Using a method called motion-capture photography, an actor performs the character’s movements and dialogue, only he or she is dressed in a suit (often nicknamed a “mo-cap” suit) with many motion sensors located on various joints and contours of the body. Places of more complex movement, such as the hands and face, have a higher concentration of sensors. When a scene is completed, the movements and behaviors of each sensor are recorded to a computer, where a CAD system reproduces the actor as a wire frame. The wire frame can then be tweaked, given textures and shadows, and finally become a fully digital character. The computerized process is still nothing short of complex.

“When creating CGI for film, the back end is very heavy,” Gompert said. “They (filmmakers) don’t need to render at 60 frames per second on consumer hardware, so they can have huge render farms that perform all the raw computation to produce the final images. The images are often rendered in a distributed manner on large computer clusters, and it still may take days to render one frame of a film.”

Motion capture photography traces its roots to the video game production industry.

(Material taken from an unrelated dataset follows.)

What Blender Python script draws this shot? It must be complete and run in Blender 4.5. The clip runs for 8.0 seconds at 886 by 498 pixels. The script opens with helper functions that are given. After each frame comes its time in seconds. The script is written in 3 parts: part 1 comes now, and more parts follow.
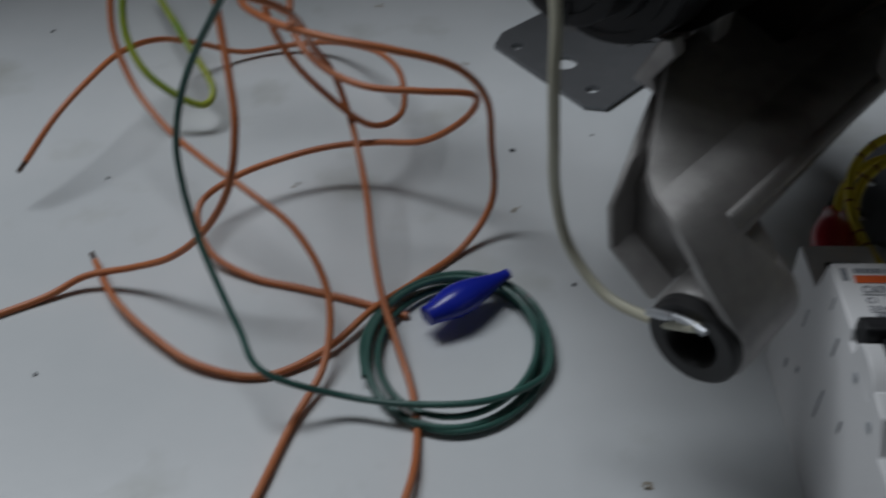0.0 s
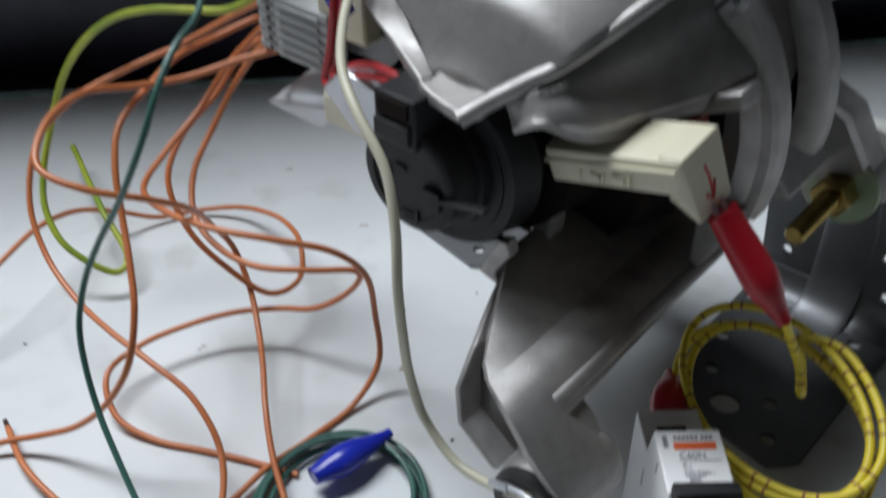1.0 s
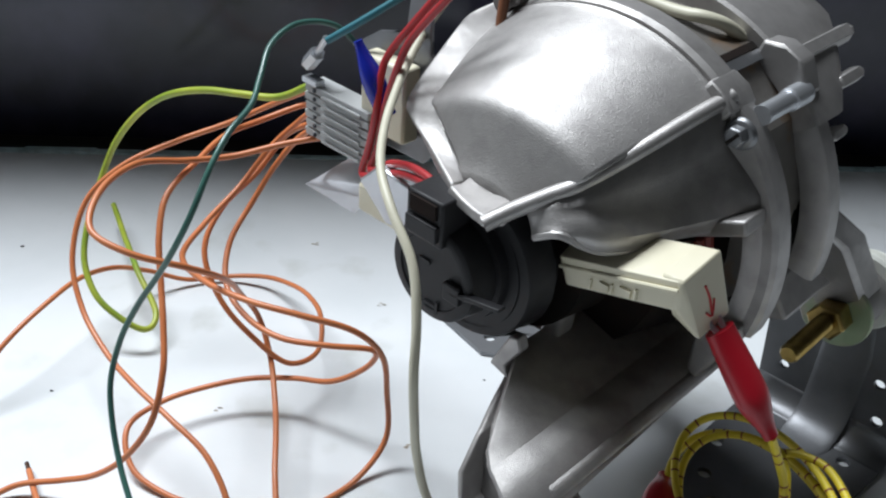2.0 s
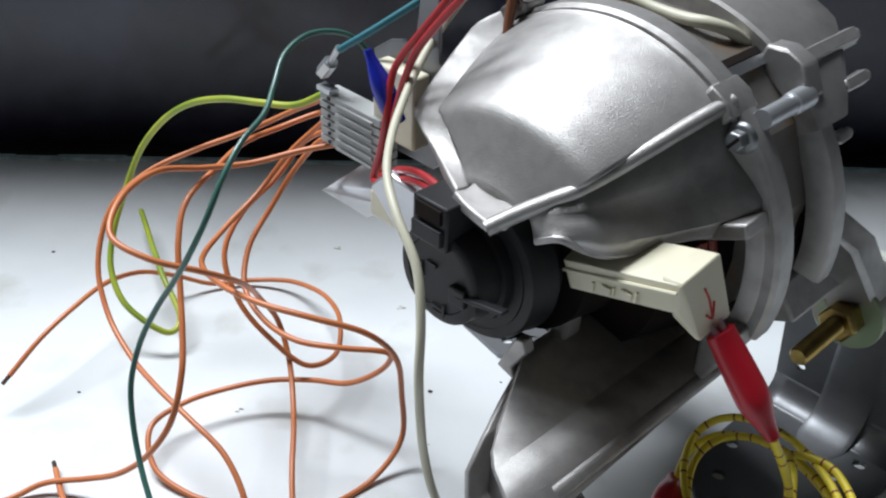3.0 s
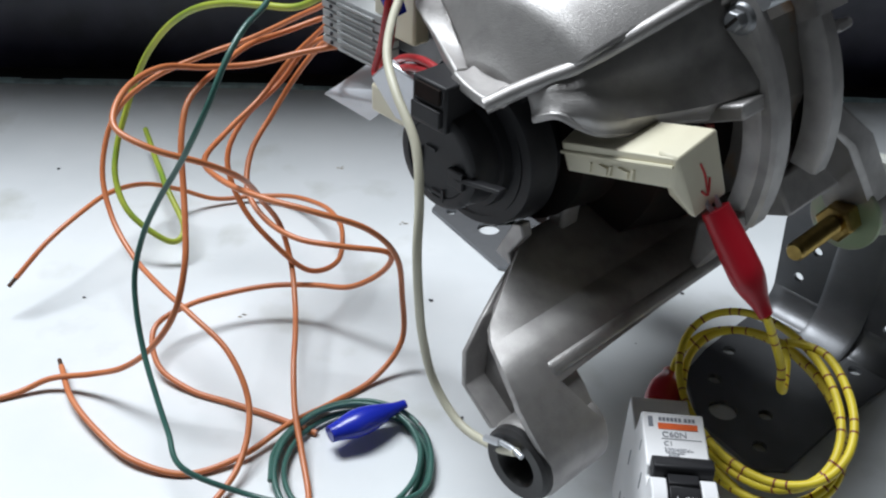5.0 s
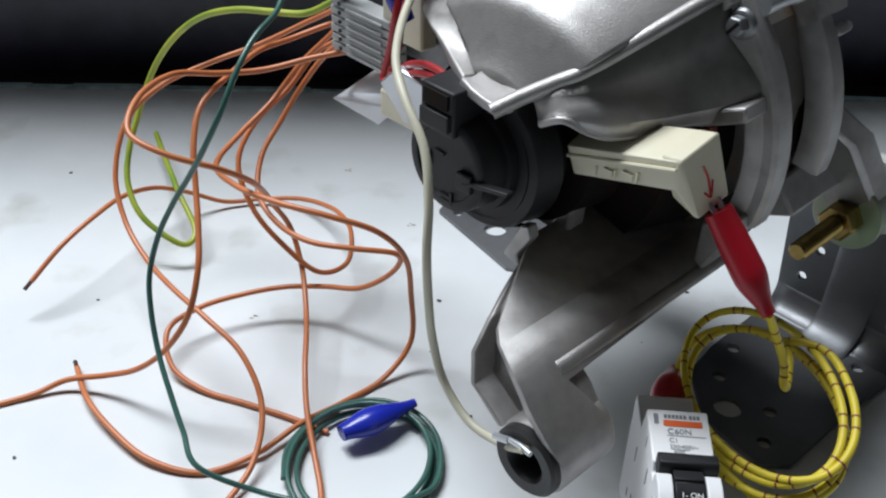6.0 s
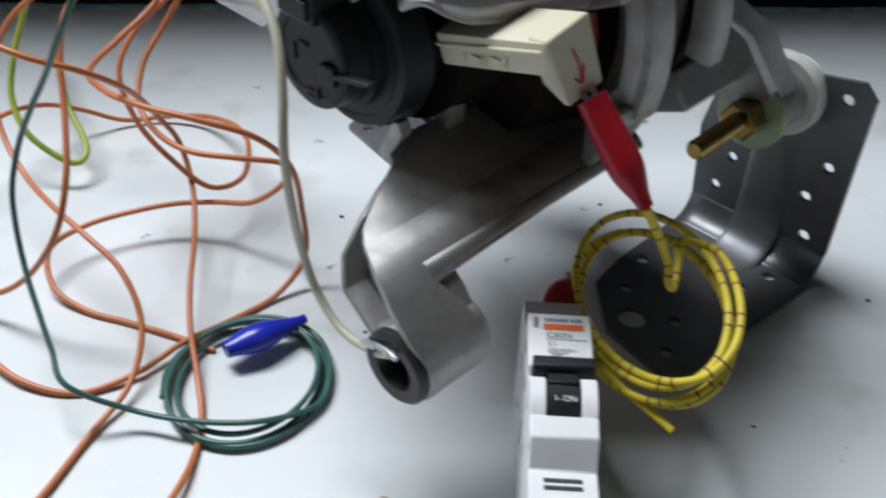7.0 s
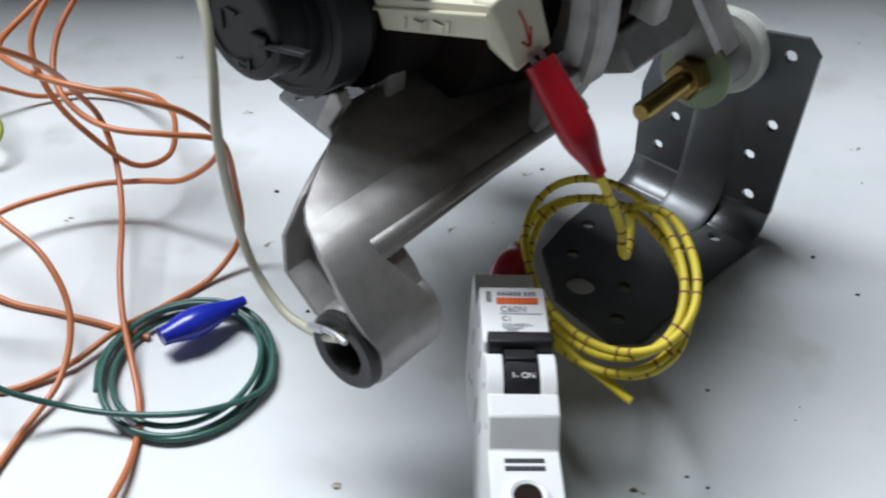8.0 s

Athletes often are used to create the most natural and realistic movements for sports video games. Big name sports stars often are called into studios to zip on a “mo-cap” suit and perform a signature touchdown celebration or a special slam dunk so their characters can be easily replicated in game play.

At the beginning, computer animations had very little personality, but technological advancement has enabled personality to be their center focus. But even throughout countless technological advances, creating the human character remains the highest hurdle to clear.

“Humans are so good at recognizing subtleties in the human face and in human movement that we can easily detect a fake,” Gompert said. “That will be a huge step when viewers are no longer able to tell the difference between CGI and the real thing.”